IMF Survey : Latin America: With Economy Humming, Good Time to Pursue Reforms
April 19, 2013
- Region buoyed by easy financing conditions and high commodity prices
- Fallout from euro area crisis and U.S. fiscal tightening are main near-term risks
- Key policy challenges: rebuild policy buffers, safeguard financial stability
With many of the region’s economies doing well, policymakers in Latin America should take advantage of the current favorable economic conditions to lay the foundations for strong and sustainable growth, said Alejandro Werner, head of the IMF’s Western Hemisphere Department.
IMF-World Bank Spring Meetings
“In particular, it must work harder at strengthening policy buffers and at safeguarding financial stability,” Werner said, referring to the need for fiscal consolidation to shield economies from external shocks in the future. He spoke at a press briefing held as part of the IMF-World Bank Spring Meetings.
Werner noted that the current juncture also provides an opportunity to carry out growth-enhancing structural reforms that could support growth over the medium term if and when the tailwinds ease.
Growth in Latin America and the Caribbean is projected to pick up from 3 percent in 2012 to about 3½ percent in 2013, supported by the gradual global recovery, continuation of easy financing conditions and high commodity prices, as well as the effects of ongoing policy easing in some countries. Brazil, the region’s largest economy, is expected to rebound from under 1 percent in 2012 to about 3 percent this year.
Risks to growth
While economic conditions remain favorable for much of the region, Werner pointed out that the outlook is subject to considerable risks, particularly over the medium-term.
“An escalation of the crisis in the euro area, which would have negative effects on global confidence, trade and external financing flows, cannot be ruled out,” Werner warned. And a larger-than-expected fiscal tightening in the United States could hinder the pickup in economic activity expected in 2014, hurting growth in economies with close ties to the United States.

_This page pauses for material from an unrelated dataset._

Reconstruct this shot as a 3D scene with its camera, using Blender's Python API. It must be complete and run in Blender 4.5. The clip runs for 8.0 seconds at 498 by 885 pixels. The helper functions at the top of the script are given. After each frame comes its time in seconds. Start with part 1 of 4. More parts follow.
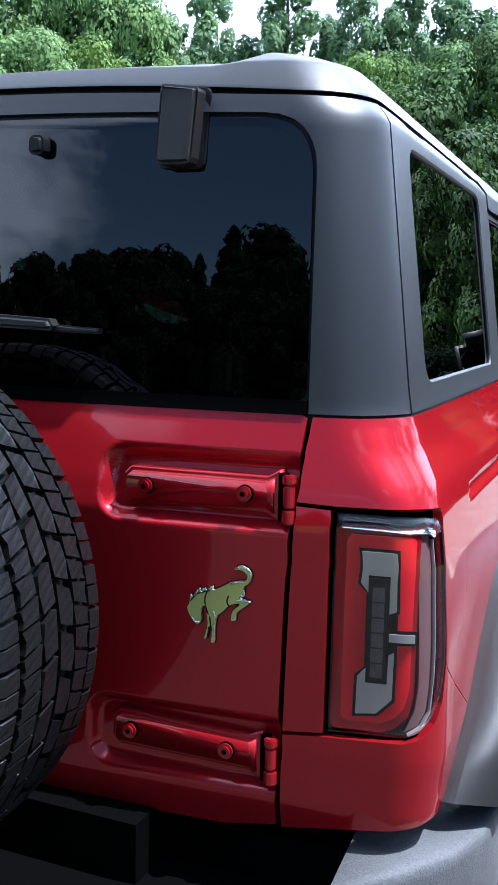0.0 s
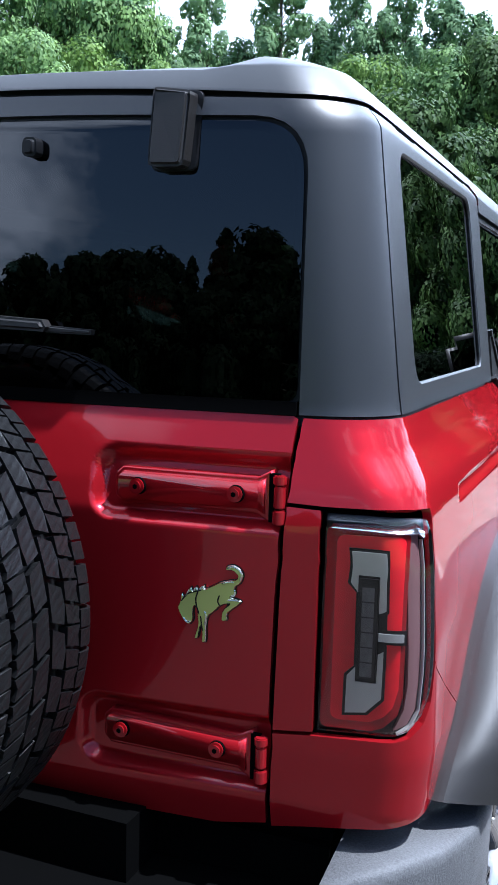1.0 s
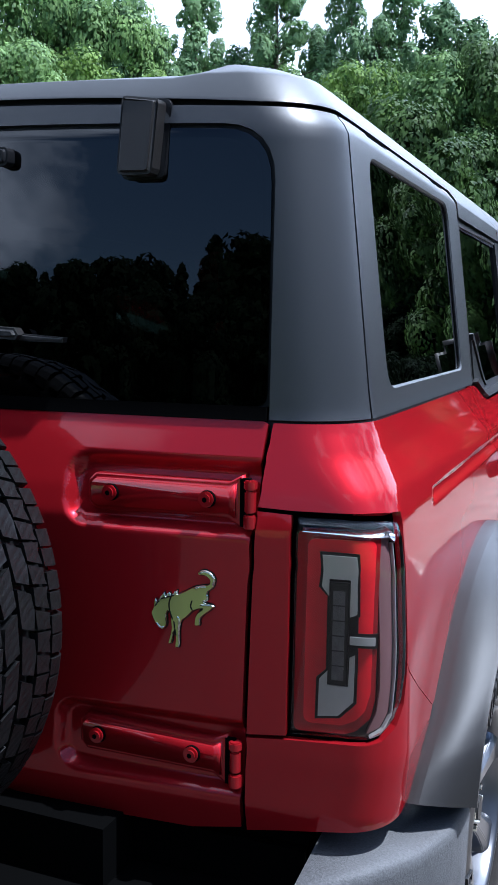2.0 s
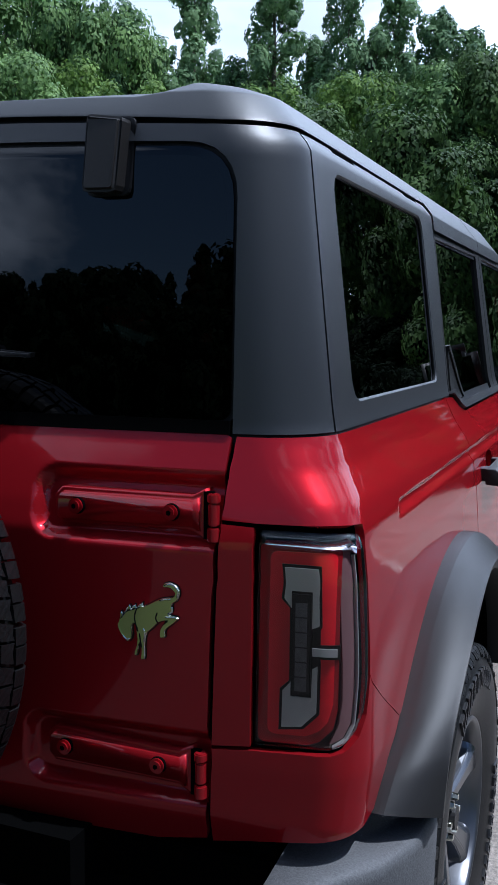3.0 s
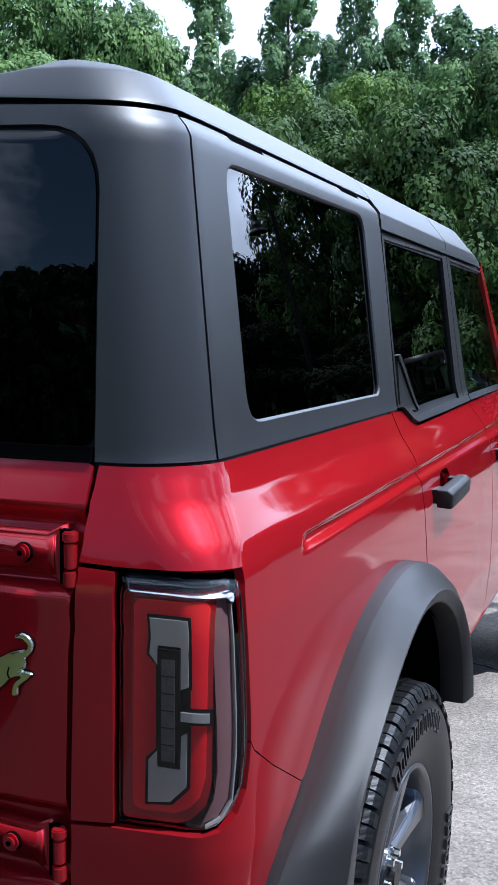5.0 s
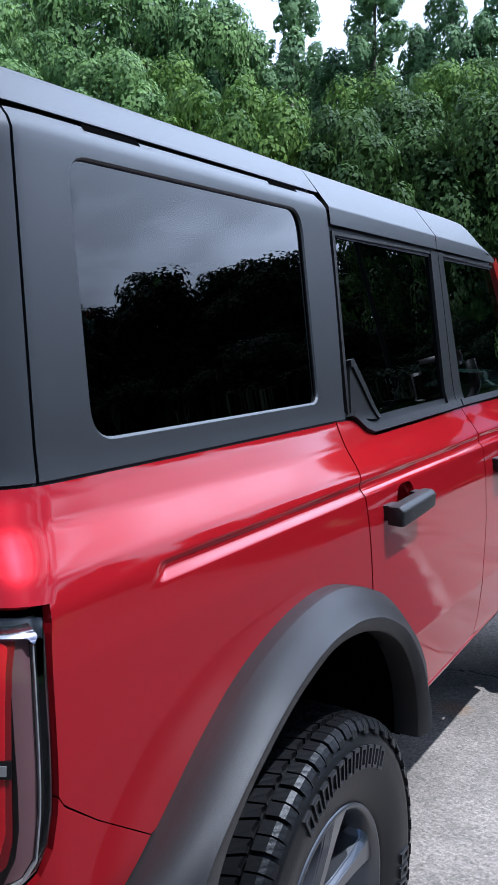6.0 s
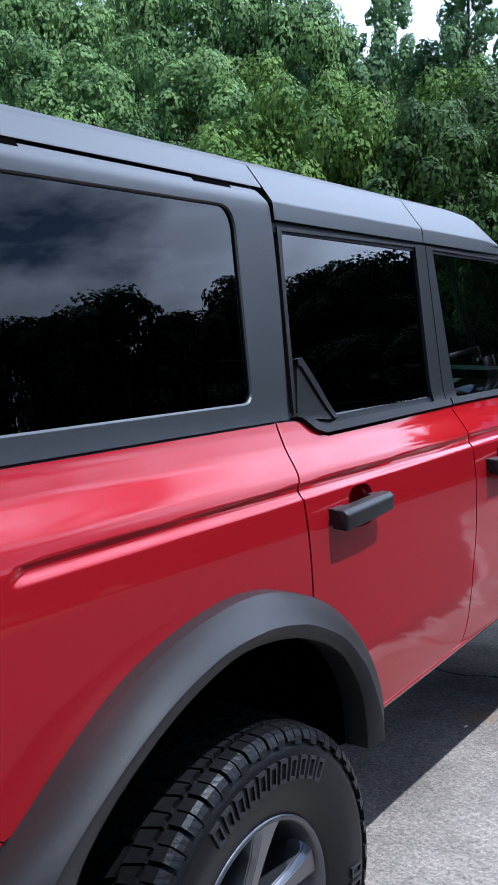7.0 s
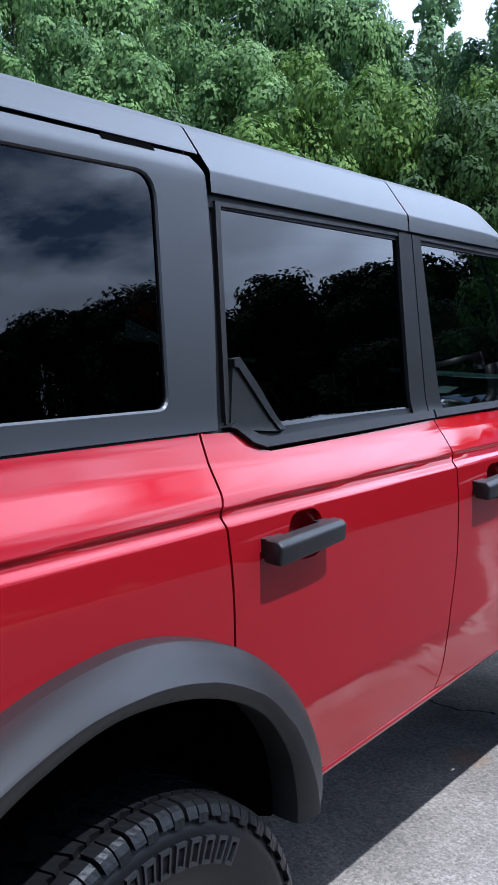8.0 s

In addition, medium-term risks persist. Lack of decisive actions in key advanced economies to put their public finances on a sustainable path could trigger an increase in sovereign and corporate risk premiums, with large spillovers on confidence and global activity. “Sharply lower growth in emerging economies, particularly in Asia, would reduce global growth, with large knock on effects on commodities prices,” Werner pointed out.
Key policy challenges
Werner stressed that Latin America should take advantage of the still relatively favorable external conditions to rebuild policy space and safeguard financial sector stability.
With output gaps closed in most countries, a more prudent fiscal stance would ease pressures on capacity and arrest the widening of current account deficits. Stronger fiscal balances would reduce the burden on monetary policy, and increase flexibility to respond to changing economic circumstances. Exchange rate flexibility should continue to be used to discourage speculative capital flows. And it may have to be complemented by prudential measures to safeguard financial stability in the face of rapid credit growth
Commodity exporting countries with weaker policy frameworks should save their commodity revenues. Challenges are particularly pressing in some countries, where tighter macroeconomic policies are necessary to contain growing external imbalances and bring down inflation from high levels.
Countries in Central America need to reduce public debt to around pre-Lehman (2008) levels and address growing external imbalances. “Stronger efforts are needed to mobilize revenues and replace broad-based subsidies with well-targeted support schemes,” Werner said.
In much of the Caribbean, high debt and weak external demand continue to constrain growth. “The challenges remain the same as in the past few years—reducing high public debt, strengthening competitiveness, and addressing financial sector vulnerabilities,” Werner noted.
The IMF’s Regional Economic Outlook for the Western Hemisphere will be published on May 6.